◆ **Goal of the exercise**
Pull out the lines from the line containing "# ---- helpers" through the line containing "scene.render.fps = FPS", both lines included, and copy them exactly.
'''
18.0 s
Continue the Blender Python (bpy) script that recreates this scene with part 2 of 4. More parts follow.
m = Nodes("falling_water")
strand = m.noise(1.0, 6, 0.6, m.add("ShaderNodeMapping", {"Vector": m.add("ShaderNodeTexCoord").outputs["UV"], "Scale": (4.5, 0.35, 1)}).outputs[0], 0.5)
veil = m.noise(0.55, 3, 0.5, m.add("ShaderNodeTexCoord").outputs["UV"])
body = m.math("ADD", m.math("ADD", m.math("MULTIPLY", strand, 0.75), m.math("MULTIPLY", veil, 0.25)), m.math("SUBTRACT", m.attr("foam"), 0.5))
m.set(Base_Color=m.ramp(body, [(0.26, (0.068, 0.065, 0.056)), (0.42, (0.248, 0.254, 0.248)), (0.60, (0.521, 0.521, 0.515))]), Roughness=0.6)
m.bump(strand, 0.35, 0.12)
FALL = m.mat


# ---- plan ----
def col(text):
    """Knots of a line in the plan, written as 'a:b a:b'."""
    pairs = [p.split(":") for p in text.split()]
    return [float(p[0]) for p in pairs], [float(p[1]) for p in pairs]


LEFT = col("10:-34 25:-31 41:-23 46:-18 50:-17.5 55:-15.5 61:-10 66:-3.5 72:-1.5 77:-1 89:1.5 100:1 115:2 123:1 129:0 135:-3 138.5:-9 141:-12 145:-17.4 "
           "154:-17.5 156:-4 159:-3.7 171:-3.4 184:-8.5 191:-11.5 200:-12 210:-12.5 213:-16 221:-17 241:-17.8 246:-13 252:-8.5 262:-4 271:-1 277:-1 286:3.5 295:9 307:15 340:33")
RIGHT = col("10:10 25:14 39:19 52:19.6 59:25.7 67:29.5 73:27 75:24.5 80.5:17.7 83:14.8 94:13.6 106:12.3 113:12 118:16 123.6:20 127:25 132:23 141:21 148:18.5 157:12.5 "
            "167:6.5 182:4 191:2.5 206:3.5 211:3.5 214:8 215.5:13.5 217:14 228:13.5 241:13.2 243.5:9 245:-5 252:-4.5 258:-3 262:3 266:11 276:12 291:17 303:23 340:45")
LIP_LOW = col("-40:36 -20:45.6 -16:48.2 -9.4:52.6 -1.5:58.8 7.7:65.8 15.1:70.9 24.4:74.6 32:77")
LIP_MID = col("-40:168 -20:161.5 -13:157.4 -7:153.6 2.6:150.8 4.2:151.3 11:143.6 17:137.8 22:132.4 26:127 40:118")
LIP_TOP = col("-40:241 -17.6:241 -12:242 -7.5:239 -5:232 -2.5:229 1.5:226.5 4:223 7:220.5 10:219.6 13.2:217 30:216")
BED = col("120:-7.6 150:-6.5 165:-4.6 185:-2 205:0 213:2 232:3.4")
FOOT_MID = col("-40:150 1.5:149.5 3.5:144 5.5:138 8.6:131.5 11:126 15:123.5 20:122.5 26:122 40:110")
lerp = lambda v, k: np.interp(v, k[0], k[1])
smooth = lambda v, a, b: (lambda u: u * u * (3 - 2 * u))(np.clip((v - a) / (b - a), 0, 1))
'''
'''
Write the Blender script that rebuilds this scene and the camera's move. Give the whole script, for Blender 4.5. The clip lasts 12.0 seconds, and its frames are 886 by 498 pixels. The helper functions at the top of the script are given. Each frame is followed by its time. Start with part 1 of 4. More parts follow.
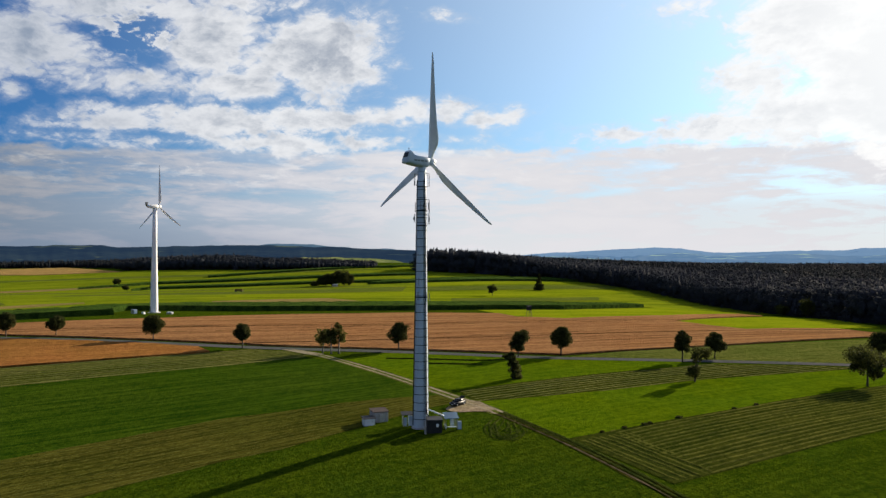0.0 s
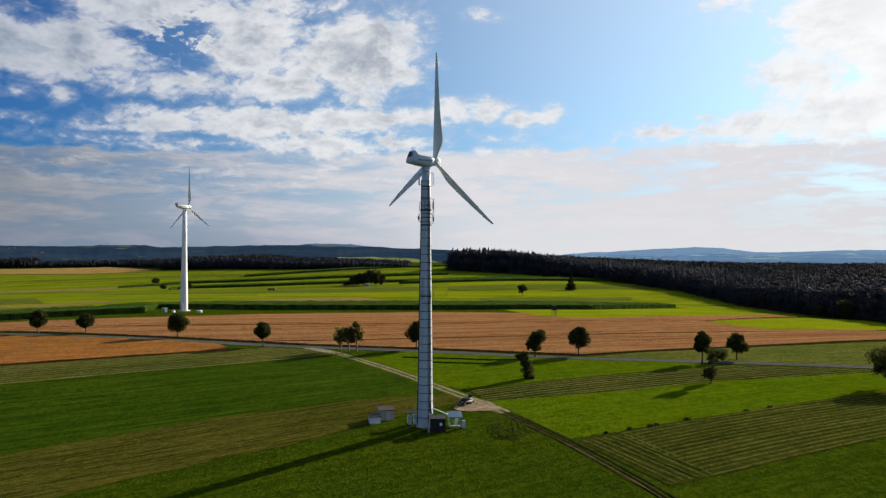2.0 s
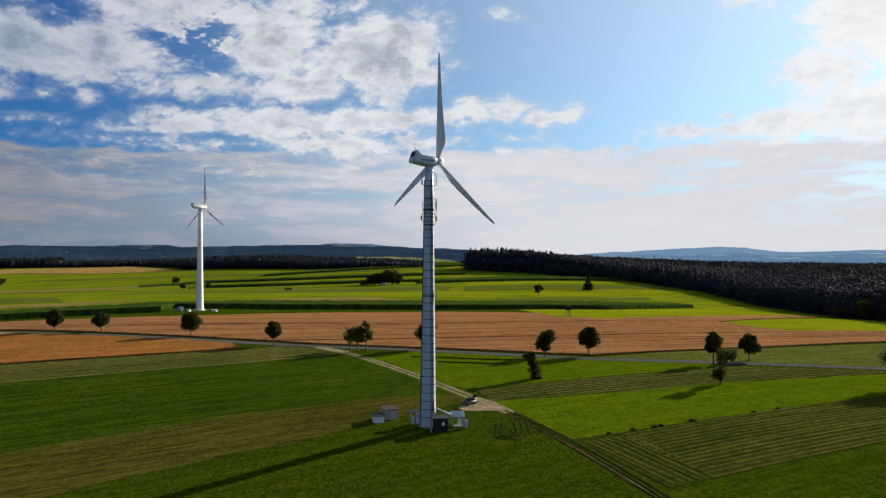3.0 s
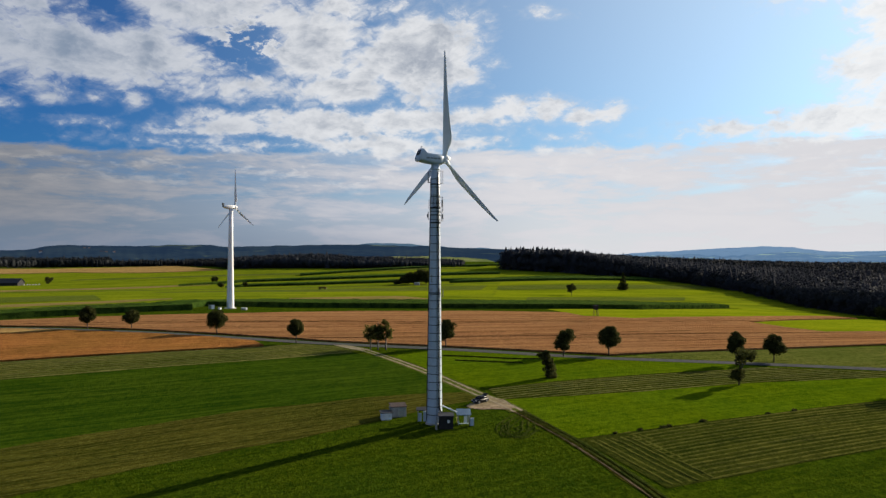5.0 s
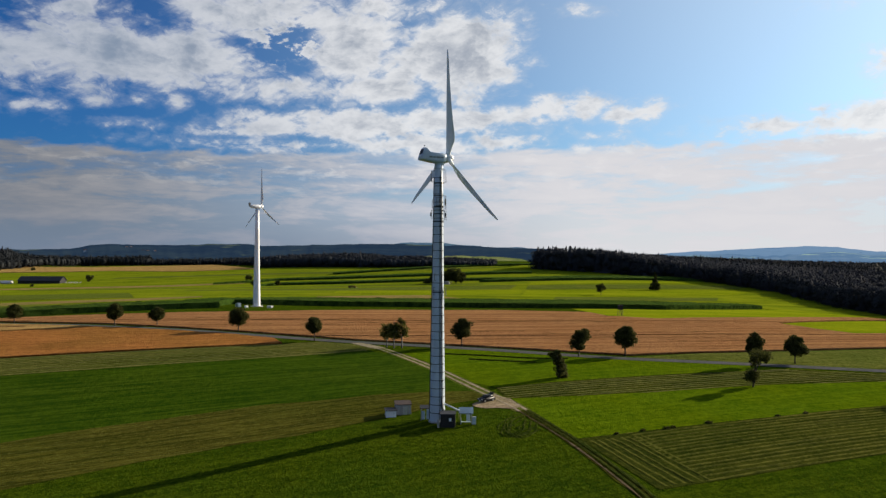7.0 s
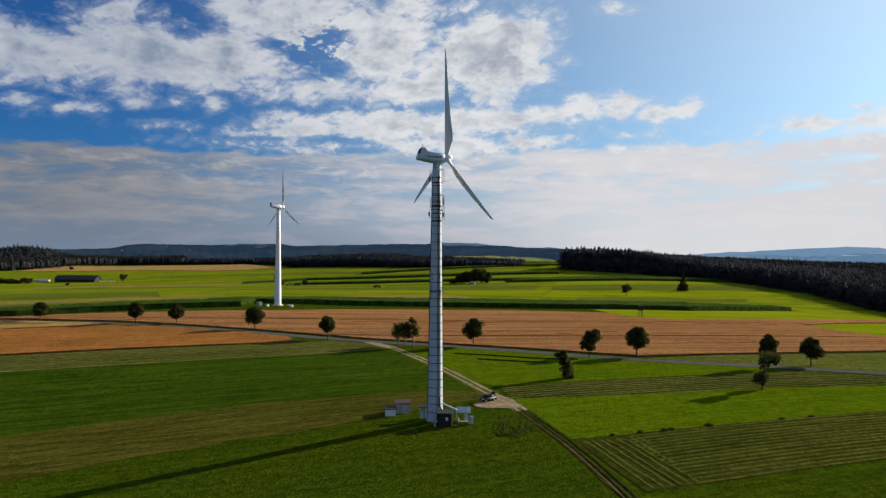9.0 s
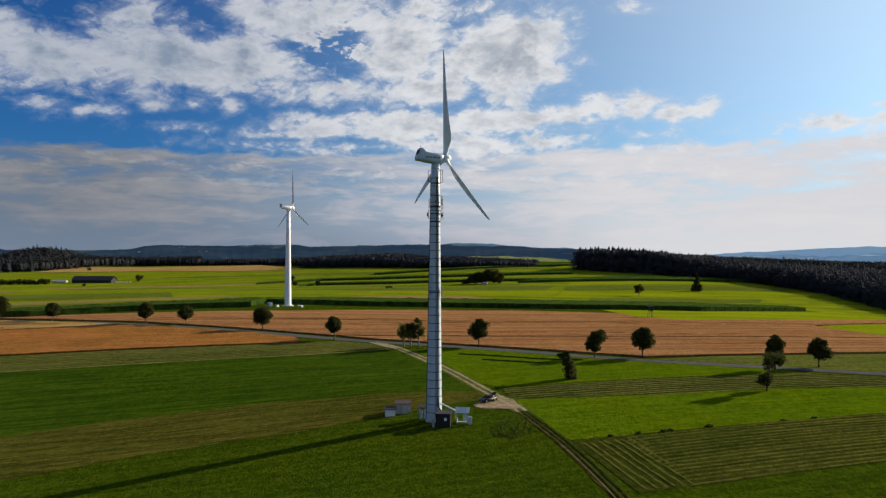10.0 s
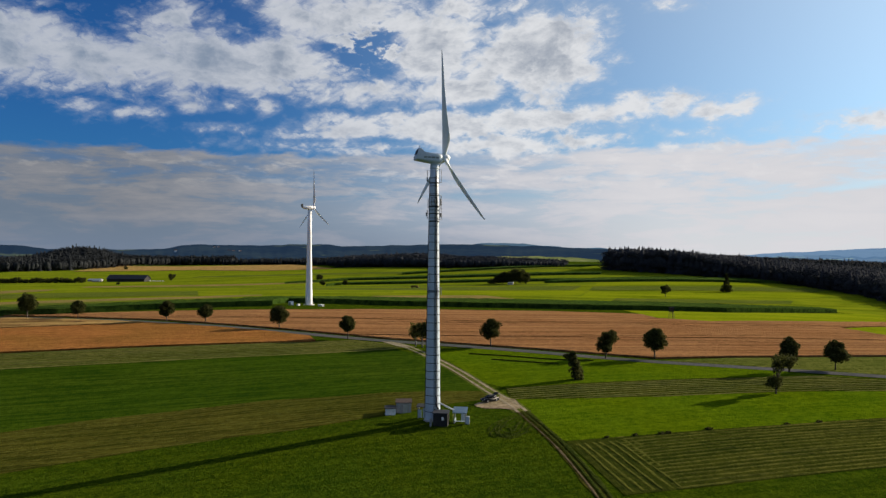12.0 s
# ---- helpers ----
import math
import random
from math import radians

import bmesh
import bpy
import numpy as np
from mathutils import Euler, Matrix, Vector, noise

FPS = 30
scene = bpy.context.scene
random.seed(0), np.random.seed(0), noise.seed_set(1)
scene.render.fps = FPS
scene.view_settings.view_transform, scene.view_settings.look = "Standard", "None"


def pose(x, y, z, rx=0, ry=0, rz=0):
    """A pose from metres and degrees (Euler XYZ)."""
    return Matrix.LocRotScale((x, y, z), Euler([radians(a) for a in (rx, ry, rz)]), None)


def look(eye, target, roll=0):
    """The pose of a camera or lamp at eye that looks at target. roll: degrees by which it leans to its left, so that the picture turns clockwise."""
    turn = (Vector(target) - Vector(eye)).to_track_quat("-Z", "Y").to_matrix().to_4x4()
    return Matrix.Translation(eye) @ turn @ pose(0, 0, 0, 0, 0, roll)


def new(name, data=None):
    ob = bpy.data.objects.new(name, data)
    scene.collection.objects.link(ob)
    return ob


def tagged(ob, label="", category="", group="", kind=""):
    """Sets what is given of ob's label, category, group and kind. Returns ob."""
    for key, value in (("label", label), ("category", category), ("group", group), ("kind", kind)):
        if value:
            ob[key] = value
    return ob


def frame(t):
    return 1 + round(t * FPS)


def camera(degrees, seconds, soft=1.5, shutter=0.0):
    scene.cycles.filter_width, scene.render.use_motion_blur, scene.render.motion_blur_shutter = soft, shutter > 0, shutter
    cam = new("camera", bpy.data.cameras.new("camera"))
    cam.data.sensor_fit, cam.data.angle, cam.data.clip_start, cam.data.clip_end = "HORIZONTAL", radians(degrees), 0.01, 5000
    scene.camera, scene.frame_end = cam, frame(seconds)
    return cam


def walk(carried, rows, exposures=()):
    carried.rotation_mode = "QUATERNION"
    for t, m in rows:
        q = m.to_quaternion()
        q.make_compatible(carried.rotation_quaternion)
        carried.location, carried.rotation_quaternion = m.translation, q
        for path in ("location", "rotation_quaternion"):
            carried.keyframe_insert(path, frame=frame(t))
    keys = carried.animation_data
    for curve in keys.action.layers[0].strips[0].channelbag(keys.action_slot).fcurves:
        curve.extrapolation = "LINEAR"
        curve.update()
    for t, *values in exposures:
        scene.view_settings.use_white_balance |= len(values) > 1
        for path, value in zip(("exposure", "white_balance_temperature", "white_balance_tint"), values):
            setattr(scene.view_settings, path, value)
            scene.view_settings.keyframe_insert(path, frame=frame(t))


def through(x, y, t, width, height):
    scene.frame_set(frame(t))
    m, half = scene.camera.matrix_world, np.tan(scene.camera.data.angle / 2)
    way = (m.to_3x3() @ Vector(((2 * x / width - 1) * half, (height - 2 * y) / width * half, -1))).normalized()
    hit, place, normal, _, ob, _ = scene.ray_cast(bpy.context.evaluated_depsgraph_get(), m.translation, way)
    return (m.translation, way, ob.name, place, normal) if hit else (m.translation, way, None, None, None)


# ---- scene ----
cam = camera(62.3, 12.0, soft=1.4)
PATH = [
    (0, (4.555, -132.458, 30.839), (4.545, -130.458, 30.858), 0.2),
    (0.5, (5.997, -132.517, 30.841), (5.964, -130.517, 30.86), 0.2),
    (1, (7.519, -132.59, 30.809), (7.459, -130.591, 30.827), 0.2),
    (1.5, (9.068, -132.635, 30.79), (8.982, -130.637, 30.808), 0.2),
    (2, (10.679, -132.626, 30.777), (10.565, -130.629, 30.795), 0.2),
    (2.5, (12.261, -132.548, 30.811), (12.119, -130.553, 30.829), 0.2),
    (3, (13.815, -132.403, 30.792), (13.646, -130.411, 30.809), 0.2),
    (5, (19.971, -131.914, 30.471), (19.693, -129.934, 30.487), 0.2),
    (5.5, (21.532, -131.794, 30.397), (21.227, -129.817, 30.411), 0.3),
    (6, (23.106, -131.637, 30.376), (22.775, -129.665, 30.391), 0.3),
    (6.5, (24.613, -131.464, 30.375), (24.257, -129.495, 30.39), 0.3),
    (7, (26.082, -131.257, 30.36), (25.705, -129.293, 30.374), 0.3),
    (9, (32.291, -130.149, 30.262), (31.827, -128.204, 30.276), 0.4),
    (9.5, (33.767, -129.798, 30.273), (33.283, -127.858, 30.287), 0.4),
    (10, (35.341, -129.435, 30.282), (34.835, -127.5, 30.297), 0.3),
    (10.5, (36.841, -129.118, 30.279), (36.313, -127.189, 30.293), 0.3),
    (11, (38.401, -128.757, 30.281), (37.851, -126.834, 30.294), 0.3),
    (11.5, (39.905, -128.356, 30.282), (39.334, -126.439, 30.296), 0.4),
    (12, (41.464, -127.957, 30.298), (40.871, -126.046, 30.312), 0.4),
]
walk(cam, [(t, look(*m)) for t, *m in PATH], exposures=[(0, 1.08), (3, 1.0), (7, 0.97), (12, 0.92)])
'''
◆ **Completed task**
# ---- helpers ----
import math
import random
from math import radians

import bmesh
import bpy
import numpy as np
from mathutils import Euler, Matrix, Vector, noise

FPS = 30
scene = bpy.context.scene
random.seed(0), np.random.seed(0), noise.seed_set(1)
scene.render.fps = FPS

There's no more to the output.